Müslüman,Hıristiyan ve Yahudilerin iç içe girmiş mahalleleri hoş görünün bir yansıması olarak günümüze kadar gelmişti.
751 yılında İspanya'ya gelen Müslümanlar 1080 yılında krallık kurmuşlar ve Medına şehrini inşa etmişler.
Geldikleri bölgeye önemli katkılar sağlayan Müslümanların egemen oldukları dönemde okuma yazma oranının %80 gibi yüksek oranda bulunması çok anlamlıdır.
1492 yılında son Granada Krallığı ortadan kalkıyor ve Şarlken 1520 yılında buraya bir saray yaptırıyor.
1900 yıllarında bu Saray sahipsiz kalmış evsizlerin barınağı olmuş.
6 km uzaklıkta olan El Hamra Sarayı'na gittik. Etraf uzun ömürlü selvi ağaçlarıyla süslenmişti.
Saray'ın bahçesi hayal alemi gibiydi. Oldukça muhteşem bir peyzaj vardı.Su sesi ve ağaç süslemeleri ile sanki yalancı cennetti
Burada yazlık ve kışlık olmak üzere iki saray vardı.
İlk önce yazlık saraya gittik. Etrafta turunç ağaçları vardı. Solda ahır, sağda askerlerin kaldığı yerler ve binek taşları mevcuttu. Burada hiçbir şey doğrusal değildi .Savunma maksatlı yapılmış zikzaklı bir yapılanma gördük.
İkinci avluya geldiğimizde karşımıza bir şadırvan çıktı. Giriş kısmında seramik kalıntıları vardı.
Sultan'ın bakı noktasından manzara muhteşemdi. Sağ tarafımızda ''kufi'' yazısı (geometrik) ilgimizi çekti.
Mutehhar stili çoğu yerde vardı. Saray'ın her yönünde ''La Galibullah'' yazıyordu.
Ahşap kısımlarda çivi kullanılmayan kundekari işçilik hakimdi. Su ihtiyacı su kemerleri ile karşılanmıştı.
Sarayın harem kısmına geldik. Rivayete göre burada 18 koruma varmış. Bu korumalardan biri Sultan'ın eşlerinden biriyle gönül ilişkisine girmiş.Bu olay duyulunca Sultan bu 18 korumadan hangisinin ilişkiye girdiğini sormuş? cevap alamayınca 18 korumanın kellesini vurdurmuş.
Buradan ayrıldıktan sonra Madina denilen kışlık sarayın bulunduğu yere gittik.Sağda hamamlar vardı. Bir zamanlar cami olan yerde şimdi kilisenin olmasına üzüldük.

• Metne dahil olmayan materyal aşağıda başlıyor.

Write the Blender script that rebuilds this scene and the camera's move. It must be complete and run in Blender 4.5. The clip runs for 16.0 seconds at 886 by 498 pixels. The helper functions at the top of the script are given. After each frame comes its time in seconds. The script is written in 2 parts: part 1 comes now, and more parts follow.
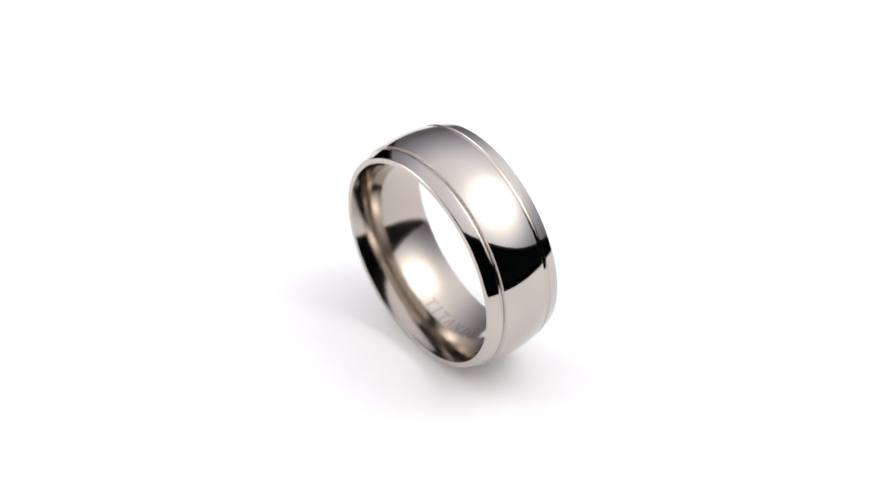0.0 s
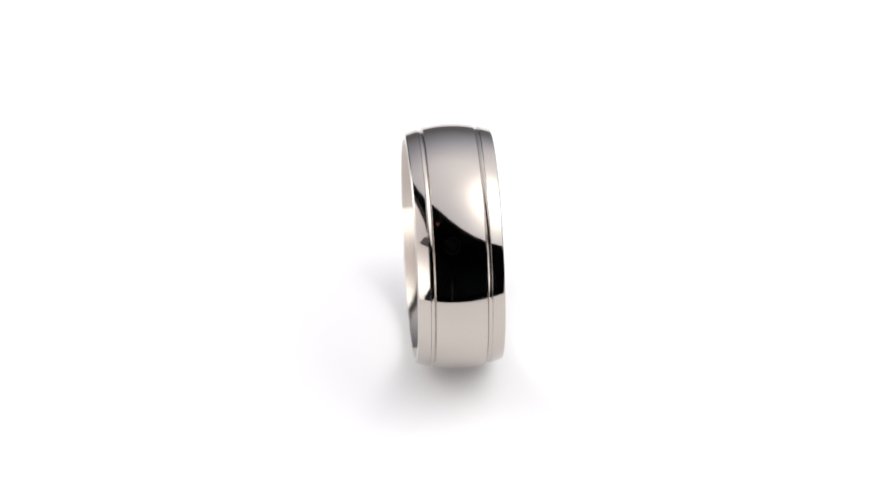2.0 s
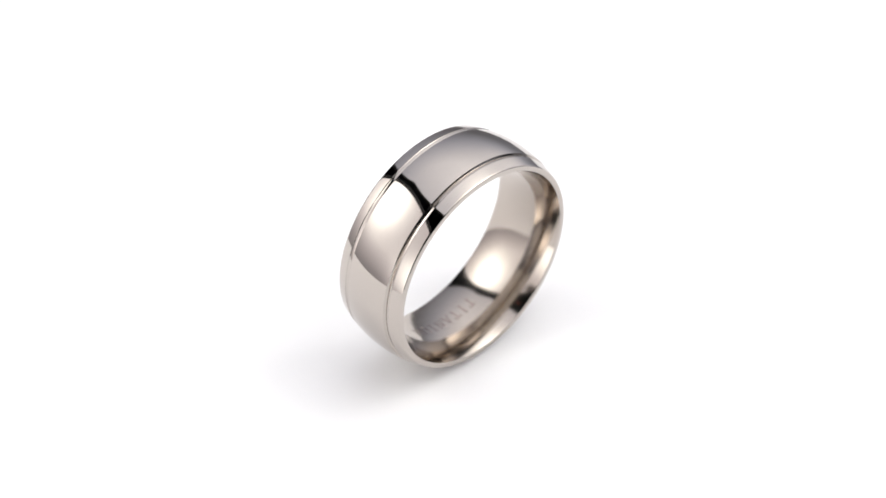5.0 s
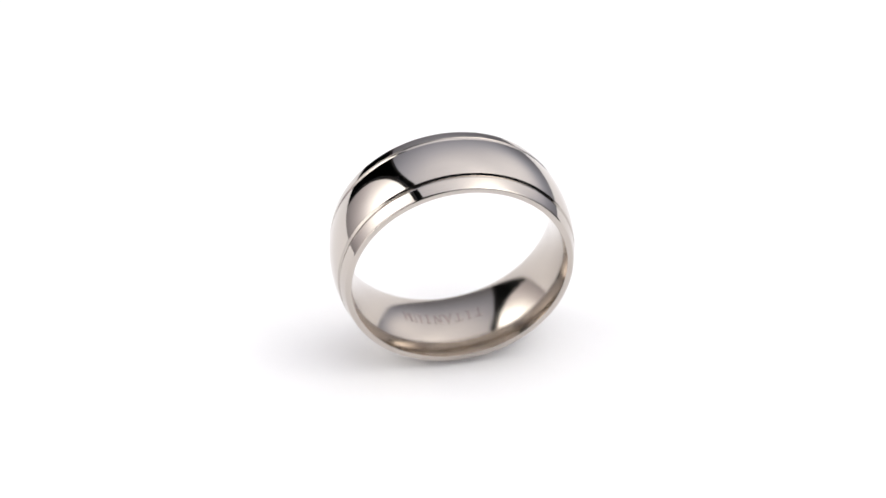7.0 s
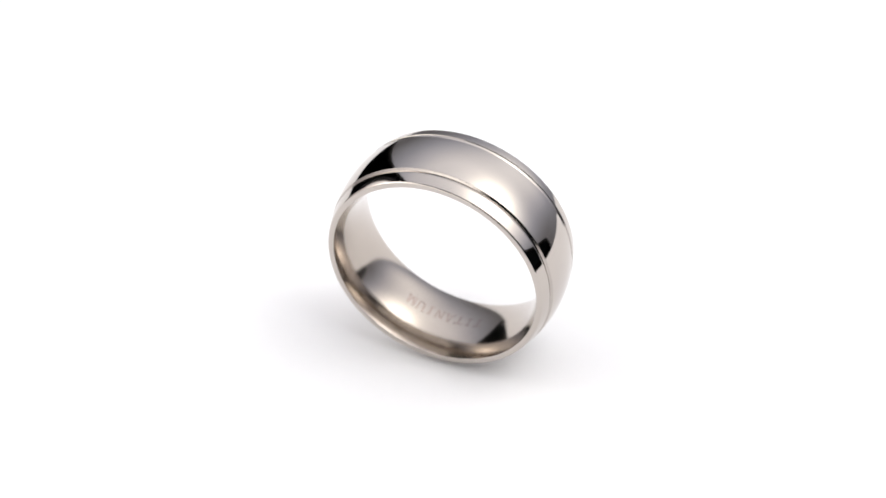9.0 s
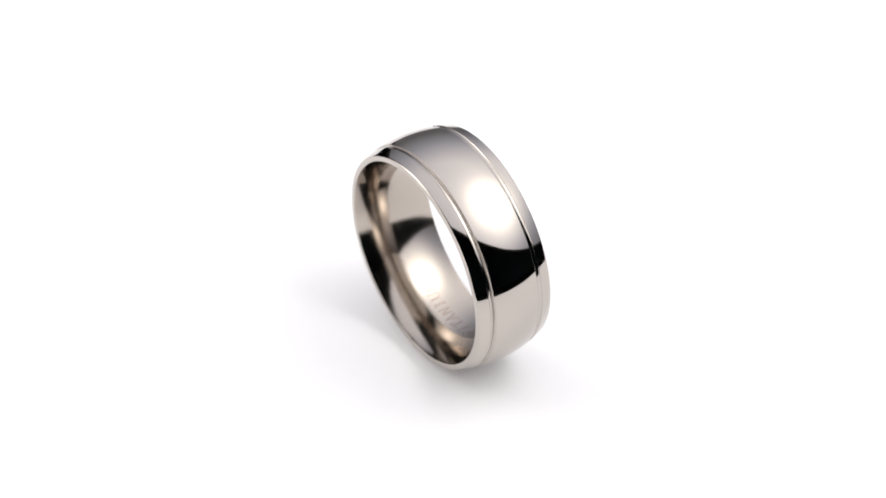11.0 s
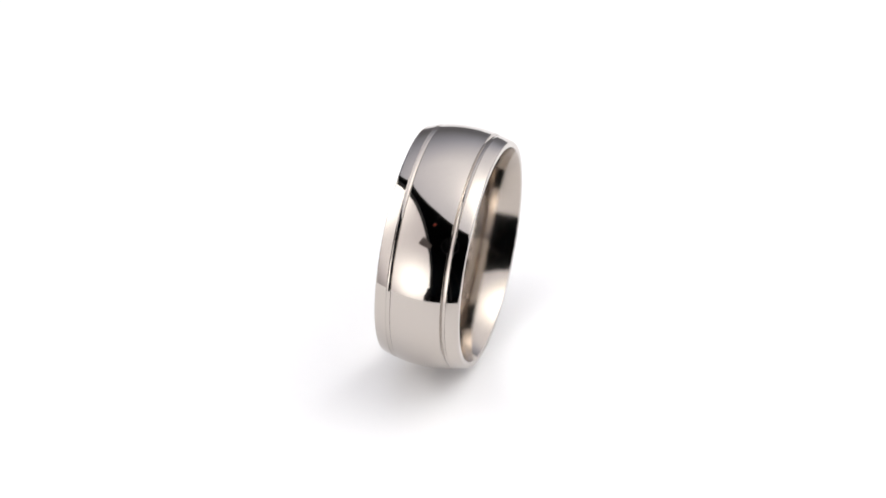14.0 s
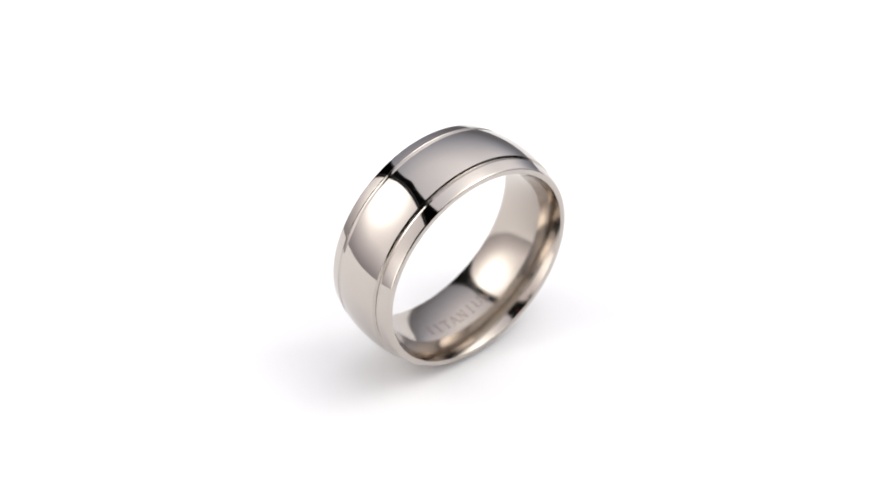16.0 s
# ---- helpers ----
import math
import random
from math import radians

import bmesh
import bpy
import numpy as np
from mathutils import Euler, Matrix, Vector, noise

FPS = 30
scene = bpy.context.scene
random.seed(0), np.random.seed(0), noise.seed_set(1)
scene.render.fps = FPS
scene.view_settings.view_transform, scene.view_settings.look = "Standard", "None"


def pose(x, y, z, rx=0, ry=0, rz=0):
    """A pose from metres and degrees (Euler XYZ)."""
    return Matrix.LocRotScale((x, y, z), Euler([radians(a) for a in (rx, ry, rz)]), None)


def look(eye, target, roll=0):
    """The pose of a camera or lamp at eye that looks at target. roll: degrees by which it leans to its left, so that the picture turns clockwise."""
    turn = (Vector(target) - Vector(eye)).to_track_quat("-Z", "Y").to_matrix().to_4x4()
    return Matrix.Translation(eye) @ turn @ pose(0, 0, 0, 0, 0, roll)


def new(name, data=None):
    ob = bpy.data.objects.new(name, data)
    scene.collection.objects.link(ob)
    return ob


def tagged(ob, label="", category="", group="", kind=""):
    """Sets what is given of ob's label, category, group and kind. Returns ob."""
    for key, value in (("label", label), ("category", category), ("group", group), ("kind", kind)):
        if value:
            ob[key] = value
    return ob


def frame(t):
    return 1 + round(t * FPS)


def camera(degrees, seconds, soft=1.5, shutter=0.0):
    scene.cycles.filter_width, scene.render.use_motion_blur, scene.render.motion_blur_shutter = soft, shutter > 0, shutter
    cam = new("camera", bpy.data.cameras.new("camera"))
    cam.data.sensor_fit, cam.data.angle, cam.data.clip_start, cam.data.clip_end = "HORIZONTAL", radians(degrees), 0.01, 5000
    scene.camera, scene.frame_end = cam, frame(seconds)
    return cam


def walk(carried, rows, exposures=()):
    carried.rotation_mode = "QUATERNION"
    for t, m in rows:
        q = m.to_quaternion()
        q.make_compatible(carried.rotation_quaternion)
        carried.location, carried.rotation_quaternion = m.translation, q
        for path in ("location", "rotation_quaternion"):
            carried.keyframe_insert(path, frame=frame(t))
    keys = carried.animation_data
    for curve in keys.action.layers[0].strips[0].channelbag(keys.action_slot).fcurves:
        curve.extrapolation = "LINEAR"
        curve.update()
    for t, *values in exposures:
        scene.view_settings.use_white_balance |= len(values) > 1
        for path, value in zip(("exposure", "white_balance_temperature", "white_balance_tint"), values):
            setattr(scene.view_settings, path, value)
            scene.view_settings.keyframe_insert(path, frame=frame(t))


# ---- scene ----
MM = 0.001
RING_RADIUS = 11.403 * MM        # crown of the band
RING_CENTRE = Vector((0, 0, RING_RADIUS))
ELEVATION = radians(42.415)
DISTANCE = 491.67 * MM
TURN_START, TURN_RATE = 128.323, 16.7779   # degrees, degrees a second
RING_OFFSET = (0.0533 * MM, -0.1366 * MM)  # the ring stands slightly off the axis
TABLE_Z = -0.06

# ---- camera ----
back = Vector((0, -math.cos(ELEVATION), math.sin(ELEVATION)))
right = Vector((1, 0, 0))
up = back.cross(right)
eye = RING_CENTRE + back * DISTANCE
aim = RING_CENTRE - right * 0.741 * MM - up * 0.247 * MM
cam = camera(9.575, 16.0, soft=1.7)
cam.data.dof.use_dof = True
cam.data.dof.focus_distance = DISTANCE - 0.007
cam.data.dof.aperture_fstop = 30.0
walk(cam, [(0.0, look(eye, aim)), (16.0, look(eye, aim))])

# ---- light ----
world = bpy.data.worlds.new("dark_studio")
world.use_nodes = True
world.node_tree.nodes["Background"].inputs["Color"].default_value = (0.004, 0.004, 0.0045, 1)
world.node_tree.nodes["Background"].inputs["Strength"].default_value = 1.0
scene.world = world
scene.view_settings.exposure = 0.0


def heading(az, el):
    """Unit vector: az from the camera's side towards the right, el above the horizon, in degrees."""
    a, e = radians(az), radians(el)
    return Vector((math.sin(a) * math.cos(e), -math.cos(a) * math.cos(e), math.sin(e)))


SIDE_RADIUS, TOP_RADIUS = 0.27, 0.30
SIDE_AXIS, SIDE_SPREAD = (-75, 3), 57.5
TOP_AXIS, TOP_SPREAD = (131, 50), 58.0
# glow painted into each cloth: base strength, (bearing of a bright spot, strength, reach), the heights
# between which these fade towards the hem, and the unfaded spots near the hem
SIDE_GLOW = (0.61, [((-92, 28), 0.64, 0.2), ((-104, 37), 3.2, 0.08)], (-0.08, 0.08), [((-31, 3), 2.4, 0.092)])
TOP_GLOW = (0.54, [((135, 60), 0.68, 0.27)], (0.005, 0.25), [((92, 55), 3.3, 0.092), ((70, 38), 0.85, 0.13), ((137, 15), 0.84, 0.115)])
# tint of the glow where it is dim, middling and bright
SIDE_TINT = ((0.98, 0.90, 0.93), (0.99, 0.94, 0.95), (1.0, 0.985, 0.96))
TOP_TINT = ((0.77, 0.82, 1.0), (0.94, 0.94, 1.0), (1.0, 0.98, 0.955))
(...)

Madina'dan ayrıldıktan sonra Şarklen'in yaptırdığı Saray'a geldik. Girişte iki tane Herkül sütunu vardı. İçeride Alhamra Müzesi bulunuyordu. Müzenin ortasında dünya küresi vardı. Ceylan derisi Kur'an-ı Kerimler,güneş saati,paralar,sütun başlıkları, ocaklar, sarnıç ,ahşap saray kapısı, küvet, cami alemi, aslan heykelleri ,çeşme, ahşap satranç takımı, ipek kumaşlar, parfüm şişeleri, cam şişeler ,seramikler özenle sergilenmişti. Her parçası tek tek monte edilmiş sedef kaplı kapı ile oymalı ahşap kapı muhteşemdi.

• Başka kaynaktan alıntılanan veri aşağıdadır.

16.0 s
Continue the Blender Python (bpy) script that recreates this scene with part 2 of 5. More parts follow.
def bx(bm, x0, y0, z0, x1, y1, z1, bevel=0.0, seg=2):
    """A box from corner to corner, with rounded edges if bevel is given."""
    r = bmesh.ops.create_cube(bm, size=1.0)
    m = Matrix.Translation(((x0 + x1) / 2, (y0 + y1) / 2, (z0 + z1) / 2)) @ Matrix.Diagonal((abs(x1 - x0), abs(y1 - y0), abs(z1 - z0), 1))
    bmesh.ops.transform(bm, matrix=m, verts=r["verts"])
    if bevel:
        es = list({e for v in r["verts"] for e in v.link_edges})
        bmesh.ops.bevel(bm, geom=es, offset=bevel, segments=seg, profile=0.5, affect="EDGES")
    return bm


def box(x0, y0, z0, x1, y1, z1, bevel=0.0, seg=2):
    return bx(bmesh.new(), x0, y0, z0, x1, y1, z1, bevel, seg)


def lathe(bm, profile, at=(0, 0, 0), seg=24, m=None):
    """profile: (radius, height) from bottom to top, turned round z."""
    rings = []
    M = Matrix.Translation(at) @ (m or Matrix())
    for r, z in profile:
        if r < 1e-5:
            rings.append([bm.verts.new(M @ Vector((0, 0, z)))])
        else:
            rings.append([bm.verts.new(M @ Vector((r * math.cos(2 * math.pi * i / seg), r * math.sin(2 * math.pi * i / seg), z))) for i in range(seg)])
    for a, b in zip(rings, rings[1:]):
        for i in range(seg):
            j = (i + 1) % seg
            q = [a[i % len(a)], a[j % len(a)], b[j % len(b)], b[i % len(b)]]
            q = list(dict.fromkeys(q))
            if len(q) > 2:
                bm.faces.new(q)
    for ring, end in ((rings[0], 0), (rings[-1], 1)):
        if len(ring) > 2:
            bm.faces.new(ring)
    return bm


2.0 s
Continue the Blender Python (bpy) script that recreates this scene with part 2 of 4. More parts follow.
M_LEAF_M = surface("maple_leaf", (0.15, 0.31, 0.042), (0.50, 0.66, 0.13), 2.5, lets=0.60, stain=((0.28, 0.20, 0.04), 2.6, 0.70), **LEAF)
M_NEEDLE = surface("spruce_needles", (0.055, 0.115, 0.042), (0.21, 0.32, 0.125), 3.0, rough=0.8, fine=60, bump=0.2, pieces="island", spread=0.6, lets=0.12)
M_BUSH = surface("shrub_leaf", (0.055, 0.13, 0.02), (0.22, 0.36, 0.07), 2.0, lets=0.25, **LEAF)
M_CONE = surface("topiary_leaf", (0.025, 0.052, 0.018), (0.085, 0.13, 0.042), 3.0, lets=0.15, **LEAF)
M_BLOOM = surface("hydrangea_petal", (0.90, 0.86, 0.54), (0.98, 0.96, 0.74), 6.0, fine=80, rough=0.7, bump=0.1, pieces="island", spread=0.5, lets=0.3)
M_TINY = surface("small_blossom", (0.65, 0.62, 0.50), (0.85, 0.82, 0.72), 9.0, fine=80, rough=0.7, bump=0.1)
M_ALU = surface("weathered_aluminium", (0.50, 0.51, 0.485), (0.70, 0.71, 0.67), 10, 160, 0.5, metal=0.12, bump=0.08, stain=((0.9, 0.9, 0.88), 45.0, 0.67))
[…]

İyonik başlıkların olduğu sarayın altı idari kısım olarak kullanılmış . Saray'da ki havuzların hem estetik hem de serinletici özellikleri bulunuyormuş.
Saray'ın ilk planın da kubbesi varmış daha sonra iptal edilmiş. Buradan çıktıktan sonra barut, ok, silah üretiminin yaptığı Alcazaba'ya geldik.
Dışarı çıkılan kapının üzerinde şehrin anahtarı bulunuyordu. Granada'nın merkezine doğru yola çıktık ve Krallar Caddesi'ne ulaştık. burada Kraliçe İsabella'nın, Krıstof Kolomb'a destek verdiğini sembolize eden bir heykel vardı
Bu anlamlı heykeli görüntüledikten sonra ''zoco'' denilen alış veriş merkezine geldik. Esnafın çoğunun Arap asıllı olduğu bu çarşı çok renkliydi. Hediyelik eşyalar insanı cezbediyordu. Alış veriş hevesimizi yerine getirdikten sonra , çarşının mallarının saklandığı bir Han'a girdik. Anadolu'da bulunan hanları çağrıştıran bu kervansaraydan çıktıktan sonra cadde ve sokaklarda gezerken,renkli kostümler içindeki yaşlı insanlardan oluşan müzisyenlerin sunduğu konseri izleme şansını bulduk.
Sembolü Nar olan ve adını Nar'dan alan Granada'dan saat 14.30 da Sevila'ya gitmek üzere aracımıza bindik.